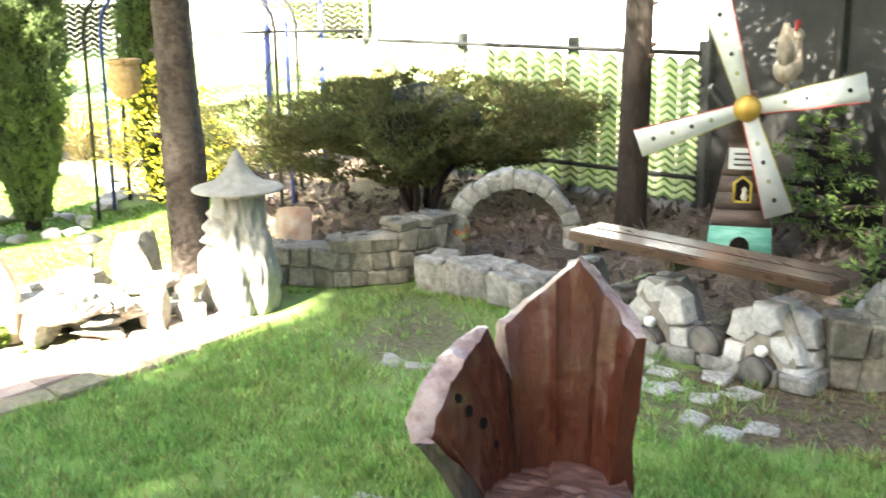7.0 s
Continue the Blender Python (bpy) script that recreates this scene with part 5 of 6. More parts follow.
solar_lamp((-2.25, -0.78, 0.0), 0.50, "solar lamp with a dark cap on a stake")
solar_lamp((-2.55, -1.05, 0.0), 0.40, "second solar lamp half behind the slabs")
solar_lamp((-4.68, 1.38, 0.12), 0.12, "small solar lamp standing in the rockery")
for k, (x, y, sx, sy, sz, tn, lb) in enumerate(((-2.14, -0.83, 0.07, 0.13, 0.52, 10, "upright split stone behind the slabs"), (-2.05, -0.62, 0.06, 0.09, 0.36, 40, "narrow upright pale stone"), (-2.85, -1.35, 0.34, 0.22, 0.12, 20, "flat pale stone in the bed"), (-3.3, -1.25, 0.3, 0.22, 0.2, 70, "grey boulder in the bed"), (-3.9, -1.5, 0.3, 0.25, 0.34, 10, "pale boulder beside the ladder"),
                                                     (-3.75, -1.8, 0.3, 0.2, 0.22, 40, "grey boulder under the ladder"), (-4.3, -1.35, 0.34, 0.24, 0.28, 80, "pale boulder behind the ladder"), (-3.55, -2.05, 0.24, 0.2, 0.26, 0, "pointed boulder by the ladder"), (-4.75, -1.55, 0.4, 0.3, 0.44, 30, "dark boulder in the rockery"), (-3.6, -0.75, 0.3, 0.2, 0.14, 10, "low grey stone in the bed"))):
    loose_stone((x, y, -0.02), (sx, sy, sz), 300 + k, lb, "rockdark" if k % 3 != 1 else "rock", tn, name="boulder")
wire = thing("stay_wire", (0, 0, 0), "thin taut wire from the post into the bed", "wire")
part("strand", tube([(-1.83, -0.62, 1.05), (-2.45, -1.2, 0.02)], 0.003, 5), M["metal"], wire)
n = 5200
x, y = rng.uniform(-4.4, -1.3, n), rng.uniform(-2.6, -0.55, n)
ok = wavy(x, y, 0.7, 8) + 0.5 * (y < -1.15) > 0.15
v, f = blades(np.stack([x, y, rng.uniform(0, 0.06, n)], 1)[ok], np.tile([0.2, 0, 1.0], (int(ok.sum()), 1)), 0.045, 0.024, 0.9, seed=77)
tagged(raw("ground_cover", v, f, M["leafcover"]), "low leafy ground cover in the shaded bed", "plants", kind="stuff")
rr = random.Random(66)
for k in range(10):
    x, y = rr.uniform(-4.3, -3.3), rr.uniform(-1.75, -0.62)
    sz = rr.uniform(0.12, 0.26)
    ob = put("stone", rr.choice(DARKS), None, (x, y, -0.01), (sz * 1.2, sz, sz * rr.uniform(0.4, 0.9)), (rr.uniform(-12, 12), rr.uniform(-12, 12), rr.uniform(0, 360)))
    tagged(ob, "rough grey stone lying in the planted bed", "stone", "stones in the planted bed")
for k in range(14):
    x, y = rr.uniform(-4.25, -3.9), rr.uniform(1.05, 1.78)
    ob = put("slate", rr.choice(SLABBY), None, (x, y, 0.02 + 0.02 * k * 0.6), (rr.uniform(0.2, 0.32), rr.uniform(0.16, 0.24), rr.uniform(0.045, 0.075)), (rr.uniform(-7, 7), rr.uniform(-7, 7), rr.uniform(0, 360)))
    tagged(ob, "flat layered slate lying on the rockery", "stone", "slates of the rockery")


def ladder():
    root = thing("step_ladder", (0, 0, 0), "aluminium stepladder with a rounded top rail among stones", "ladder")
    near, far = [(-4.12, -1.98, 0.0), (-4.22, -1.63, 1.16)], [(-4.46, -2.26, 0.0), (-4.50, -1.87, 1.16)]

    def lerp(seg, s):
        return Vector(seg[0]) + (Vector(seg[1]) - Vector(seg[0])) * s

    def rail(a, b, w=0.028, name="rail"):
        a, b = Vector(a), Vector(b)
        d = (b - a)
        rot = d.to_track_quat("Z", "Y").to_matrix().to_4x4()
        part(name, box(0.022, 0.055, d.length, a, 0.004, rot), M["metal"], root)

    rail(*near)
    rail(*far)
    tops = [lerp(near, 1.0), lerp(near, 1.0) + Vector((-0.02, 0.035, 0.07)), (lerp(near, 1.0) + lerp(far, 1.0)) / 2 + Vector((0, 0.05, 0.11)), lerp(far, 1.0) + Vector((0.02, 0.035, 0.07)), lerp(far, 1.0)]
    part("top_rail", tube(tops, 0.022, 8), M["metal"], root, "rounded tube at the top")
    for s in (0.2, 0.36):
        a, b = lerp(near, s), lerp(far, s)
        mid = (a + b) / 2
        ang = math.degrees(math.atan2((b - a).y, (b - a).x))
        part("step", box((b - a).length, 0.10, 0.03, mid + Vector((0, 0.02, -0.015)), 0.004, Matrix.Rotation(radians(ang), 4, "Z")), M["metal"], root)
    a, b = lerp(near, 0.5), lerp(far, 0.5)
    mid = (a + b) / 2
    part("platform", box((b - a).length, 0.26, 0.03, mid + Vector((0.02, 0.11, -0.03)), 0.004, Matrix.Rotation(math.atan2((b - a).y, (b - a).x), 4, "Z")), M["metal"], root, "ribbed standing platform")
    for seg in (near, far):
        p = lerp(seg, 0.5) + Vector((0, 0.16, 0.04))
        rail(p, (p.x - 0.03, p.y + 0.2, 0.0), name="rear_leg")
        part("brace", tube([lerp(seg, 0.72), p + Vector((0, 0.03, 0.10)), p], 0.008, 6), M["metal"], root)


ladder()

mossy = thing("fallen_log", (0, 0, 0), "short mossy log lying at the edge of the soil", "log")
part("bark", tube([(-1.50, 5.20, 0.09), (-1.30, 5.31, 0.10), (-1.10, 5.41, 0.10), (-0.86, 5.53, 0.085)], [0.085, 0.10, 0.105, 0.09], 18, None, 0.35), M["mossbark"], mossy)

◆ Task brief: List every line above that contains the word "with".

◆ Written answer:
Continue the Blender Python (bpy) script that recreates this scene with part 5 of 6. More parts follow.
solar_lamp((-2.25, -0.78, 0.0), 0.50, "solar lamp with a dark cap on a stake")
    root = thing("step_ladder", (0, 0, 0), "aluminium stepladder with a rounded top rail among stones", "ladder")